Around them, the leonins argued loudly until Brimaz raised his hands for quiet. He turned to Ajani.

“You’ve been quiet, old friend,” the king said. “You have both an outsider’s perspective and a friendship with Elspeth, who has inadvertently become the eye of this storm. I would welcome your counsel.”

“I have some sense of how Xenagos manipulated the metaphysics of this world to occupy Nyx,” Ajani said. The
leonins around the fire stirred. They wanted to ask for more details on how this powerful transformation took place, but their king was in the midst of a question, and so his advisors kept silent.

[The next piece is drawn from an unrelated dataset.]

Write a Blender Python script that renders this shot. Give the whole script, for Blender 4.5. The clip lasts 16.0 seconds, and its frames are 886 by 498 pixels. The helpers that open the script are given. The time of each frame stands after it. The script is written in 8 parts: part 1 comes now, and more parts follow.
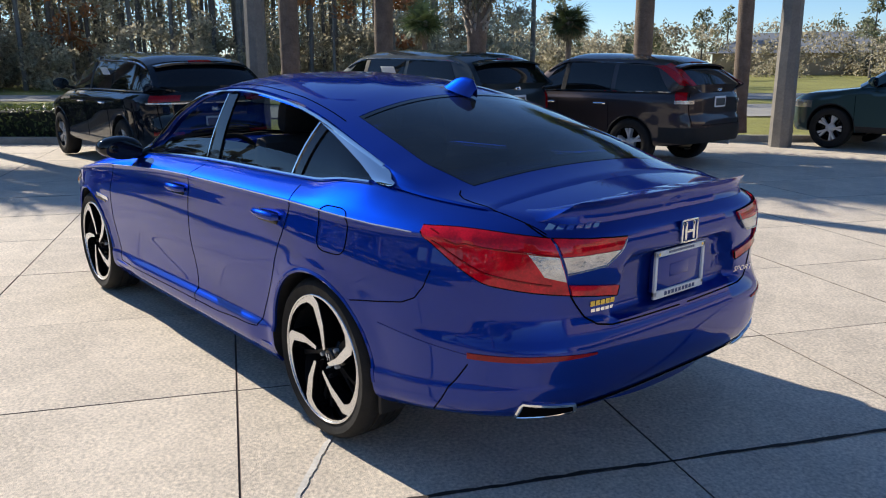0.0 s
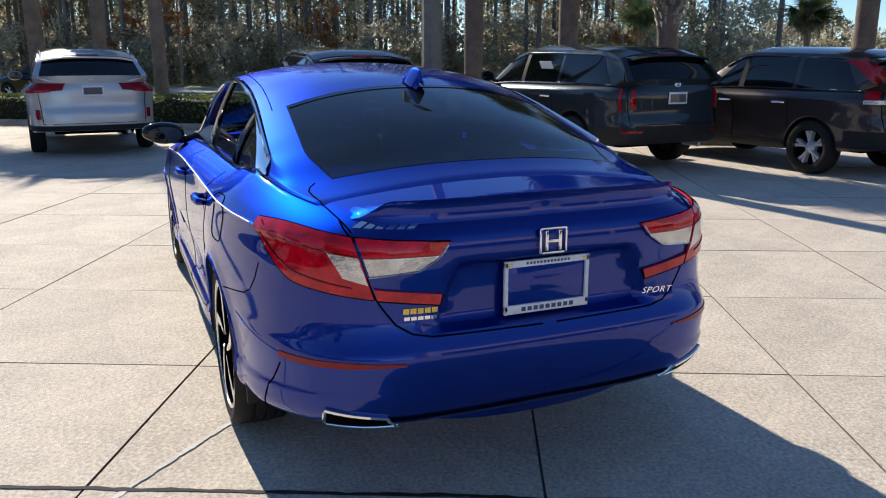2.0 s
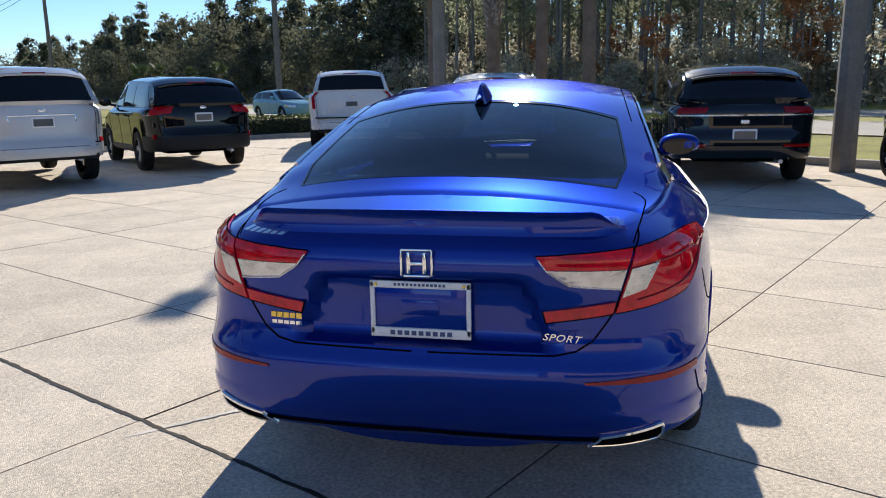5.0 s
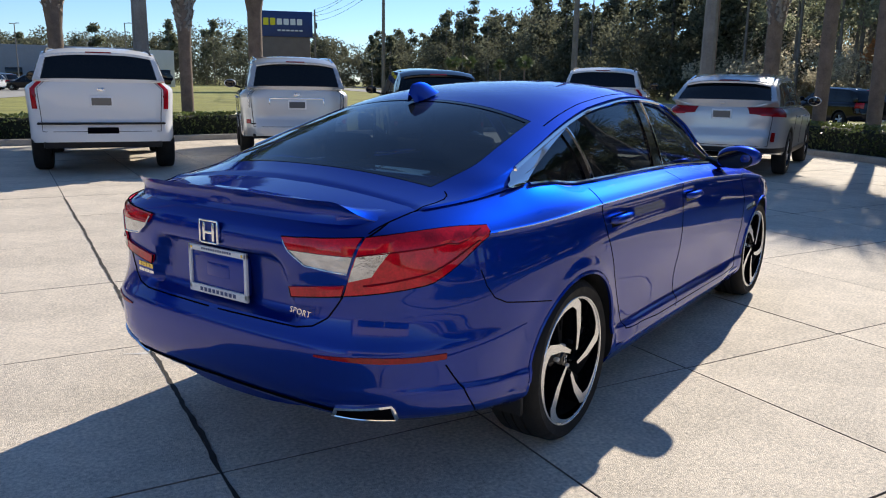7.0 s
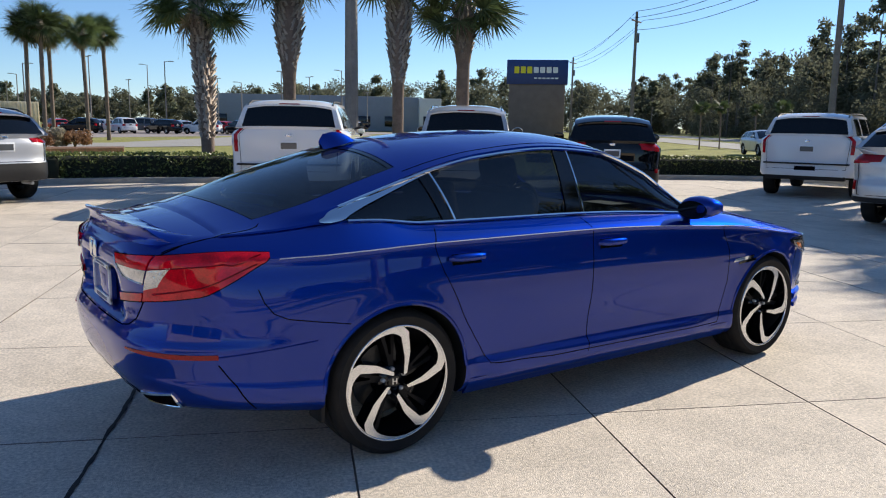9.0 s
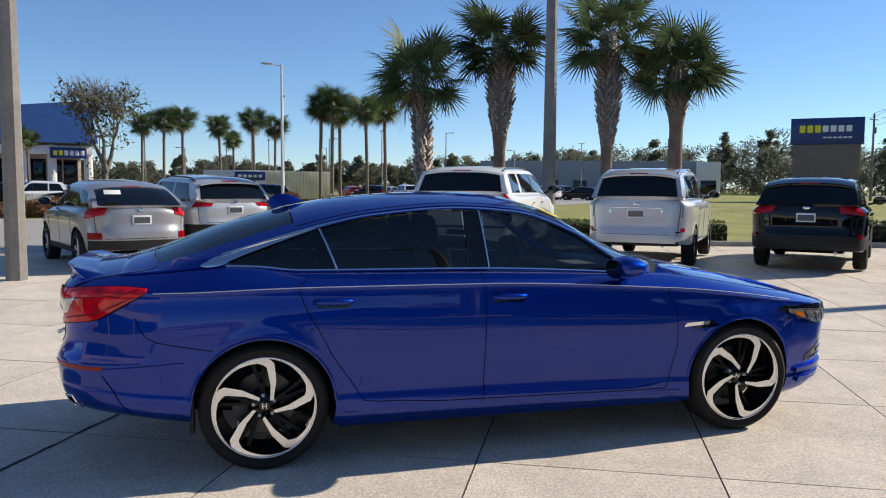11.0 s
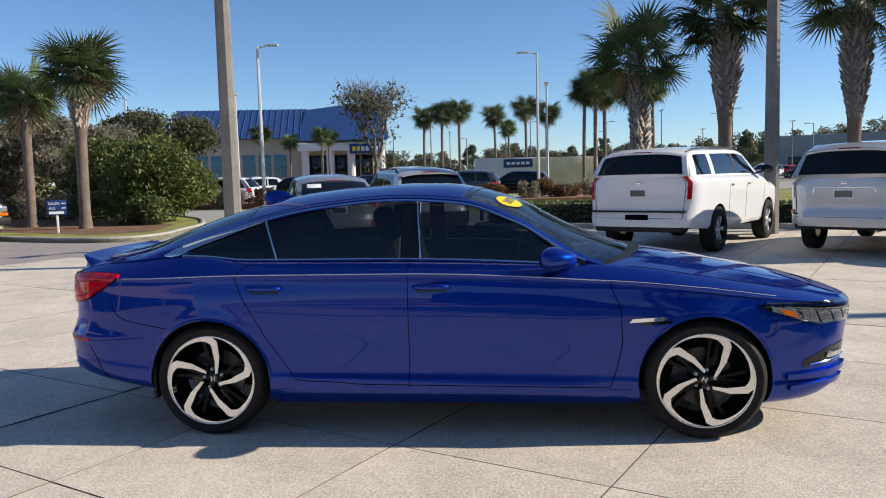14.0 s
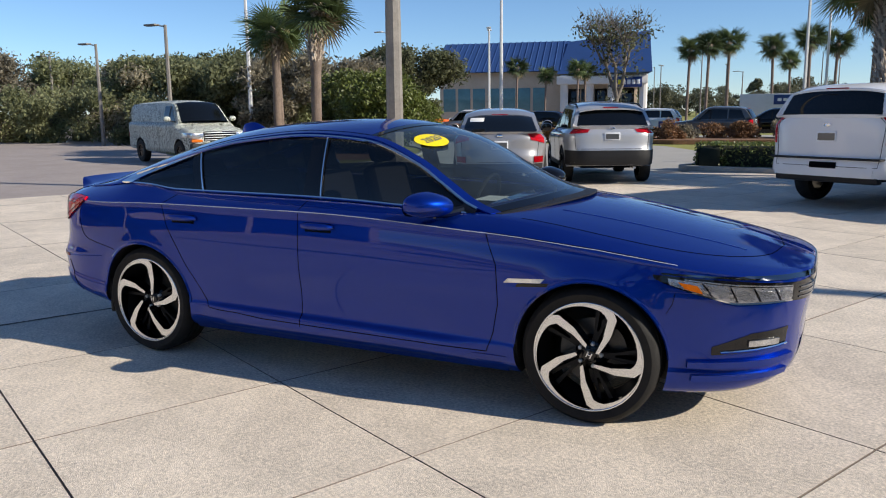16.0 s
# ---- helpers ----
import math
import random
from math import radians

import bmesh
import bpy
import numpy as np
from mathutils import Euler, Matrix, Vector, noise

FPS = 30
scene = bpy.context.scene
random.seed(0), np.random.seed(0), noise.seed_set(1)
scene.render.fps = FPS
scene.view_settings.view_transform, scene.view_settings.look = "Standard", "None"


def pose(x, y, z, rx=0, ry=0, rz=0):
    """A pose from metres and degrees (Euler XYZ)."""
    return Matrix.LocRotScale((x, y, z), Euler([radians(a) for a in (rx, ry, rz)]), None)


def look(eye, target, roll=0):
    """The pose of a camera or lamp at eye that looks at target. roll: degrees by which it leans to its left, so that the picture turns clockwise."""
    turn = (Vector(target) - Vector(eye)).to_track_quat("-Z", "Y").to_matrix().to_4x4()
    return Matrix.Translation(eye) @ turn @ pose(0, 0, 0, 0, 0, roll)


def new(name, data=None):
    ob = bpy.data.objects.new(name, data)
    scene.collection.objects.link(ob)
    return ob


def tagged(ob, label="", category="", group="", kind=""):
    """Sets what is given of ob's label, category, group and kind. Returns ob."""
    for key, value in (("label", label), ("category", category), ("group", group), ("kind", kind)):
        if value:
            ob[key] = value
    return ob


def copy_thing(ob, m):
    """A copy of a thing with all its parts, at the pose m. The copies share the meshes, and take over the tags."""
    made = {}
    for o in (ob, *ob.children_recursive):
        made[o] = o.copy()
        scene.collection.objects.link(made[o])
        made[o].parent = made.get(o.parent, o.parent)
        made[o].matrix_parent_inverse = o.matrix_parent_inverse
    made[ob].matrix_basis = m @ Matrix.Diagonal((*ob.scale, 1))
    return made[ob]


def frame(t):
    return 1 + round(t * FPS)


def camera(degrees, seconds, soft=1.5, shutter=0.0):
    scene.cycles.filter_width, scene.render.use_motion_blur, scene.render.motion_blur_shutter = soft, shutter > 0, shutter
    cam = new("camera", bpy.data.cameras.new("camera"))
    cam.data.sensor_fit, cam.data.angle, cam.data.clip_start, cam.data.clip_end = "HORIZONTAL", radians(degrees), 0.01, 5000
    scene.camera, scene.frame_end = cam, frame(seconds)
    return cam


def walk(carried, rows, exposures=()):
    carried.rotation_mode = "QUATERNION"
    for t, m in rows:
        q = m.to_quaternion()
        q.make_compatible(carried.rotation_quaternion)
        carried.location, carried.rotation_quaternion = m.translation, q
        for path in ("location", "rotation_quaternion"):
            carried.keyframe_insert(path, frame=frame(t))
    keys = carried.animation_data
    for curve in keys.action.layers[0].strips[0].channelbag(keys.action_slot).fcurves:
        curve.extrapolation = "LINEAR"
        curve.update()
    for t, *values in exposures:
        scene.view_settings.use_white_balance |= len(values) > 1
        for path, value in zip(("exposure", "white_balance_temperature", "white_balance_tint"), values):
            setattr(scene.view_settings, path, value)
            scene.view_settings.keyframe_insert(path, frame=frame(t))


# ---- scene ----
from mathutils.bvhtree import BVHTree
cam = camera(59.4, 16.0, 1.1)
PATH = [
    (0, (-3.965, 2.426, 1.487), (-2.483, 1.165, 1.023), -0.1),
    (0.5, (-4.082, 2.323, 1.477), (-2.523, 1.157, 1.017), -0.4),
    (1, (-4.171, 2.116, 1.462), (-2.545, 1.05, 0.993), -0.4),
    (1.5, (-4.328, 1.733, 1.46), (-2.622, 0.802, 0.987), -0.3),
    (2, (-4.527, 1.237, 1.456), (-2.734, 0.485, 0.985), -0.1),
    (2.5, (-4.577, 0.753, 1.409), (-2.707, 0.209, 0.95), -0.1),
    (3, (-4.642, 0.384, 1.412), (-2.721, 0.044, 0.971), -0.5),
    (3.5, (-4.688, 0.192, 1.413), (-2.741, 0.034, 0.987), -0.9),
    (4, (-4.694, 0.093, 1.416), (-2.738, 0.108, 1.0), -1.0),
    (4.2, (-4.687, 0.021, 1.409), (-2.732, 0.112, 0.997), -1.3),
    (6.3, (-4.365, -1.79, 1.417), (-2.642, -0.866, 0.994), 1.0),
    (6.5, (-4.31, -1.933, 1.419), (-2.621, -0.948, 0.997), 1.1),
    (7, (-4.163, -2.18, 1.425), (-2.562, -1.055, 1.007), 1.0),
    (7.5, (-3.96, -2.492, 1.415), (-2.451, -1.242, 1.011), 0.9),
    (8, (-3.756, -2.939, 1.435), (-2.352, -1.567, 1.052), 1.0),
    (8.2, (-3.667, -3.114, 1.466), (-2.309, -1.694, 1.093), 1.0),
    (10.3, (-2.178, -4.589, 1.49), (-1.428, -2.747, 1.281), 0.6),
    (10.5, (-2.004, -4.734, 1.497), (-1.321, -2.865, 1.303), 0.5),
    (11, (-1.551, -4.93, 1.481), (-1.034, -3.004, 1.32), 0.4),
    (11.5, (-1.091, -5.084, 1.499), (-0.728, -3.122, 1.362), 0.2),
    (12, (-0.7, -5.2, 1.521), (-0.468, -3.218, 1.396), -0.1),
    (12.5, (-0.429, -5.195, 1.513), (-0.305, -3.203, 1.39), -0.5),
    (13, (-0.262, -5.185, 1.521), (-0.24, -3.19, 1.386), -0.9),
    (13.5, (0.033, -5.203, 1.499), (-0.054, -3.212, 1.342), -1.3),
    (14, (0.461, -5.203, 1.508), (0.241, -3.224, 1.315), -1.6),
    (14.5, (0.93, -5.065, 1.49), (0.553, -3.114, 1.256), -1.6),
    (15, (1.445, -4.892, 1.49), (0.899, -2.988, 1.214), -1.4),
    (15.5, (1.915, -4.652, 1.462), (1.202, -2.809, 1.151), -1.1),
    (16, (2.37, -4.358, 1.478), (1.498, -2.592, 1.133), -0.6),
]
walk(cam, [(t, look(eye, target, roll)) for t, eye, target, roll in PATH], exposures=[(0.0, 0.44), (8.2, 0.46), (10.5, 0.40), (16.0, 0.37)])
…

“Is it reversible?” Brimaz asked.

“Magic by its nature is mutable—it can be changed, dissipated, altered …” Ajani said. “I don’t know how, exactly, to correct this situation, but I’m confident that it can be done.”

“What did you mean, the metaphysics of
this
world?” Lanathos interrupted.

“The gods derived from people’s belief in them,” Ajani said. “If I had to name it, I would call it theogenesis, and it’s a mechanism of the natural world.”

Only Elspeth could see how he was skirting the issue of their plane versus the myriad planes he’d visited. Each world exhibited a unique presentation of mystical energy, and to Ajani, each world’s magic was like a treasured fingerprint.

“Are you saying they—they aren’t real?” Lanathos stammered. He was the only one in the room who seemed shocked by what Ajani was implying.

“Of course they’re real,” Ajani said. “From the moment they sprang into existence, they were real. A flame is a flame whether it came from flint or if it was breathed by a dragon. The moment of conception is less important than the act of creation itself.”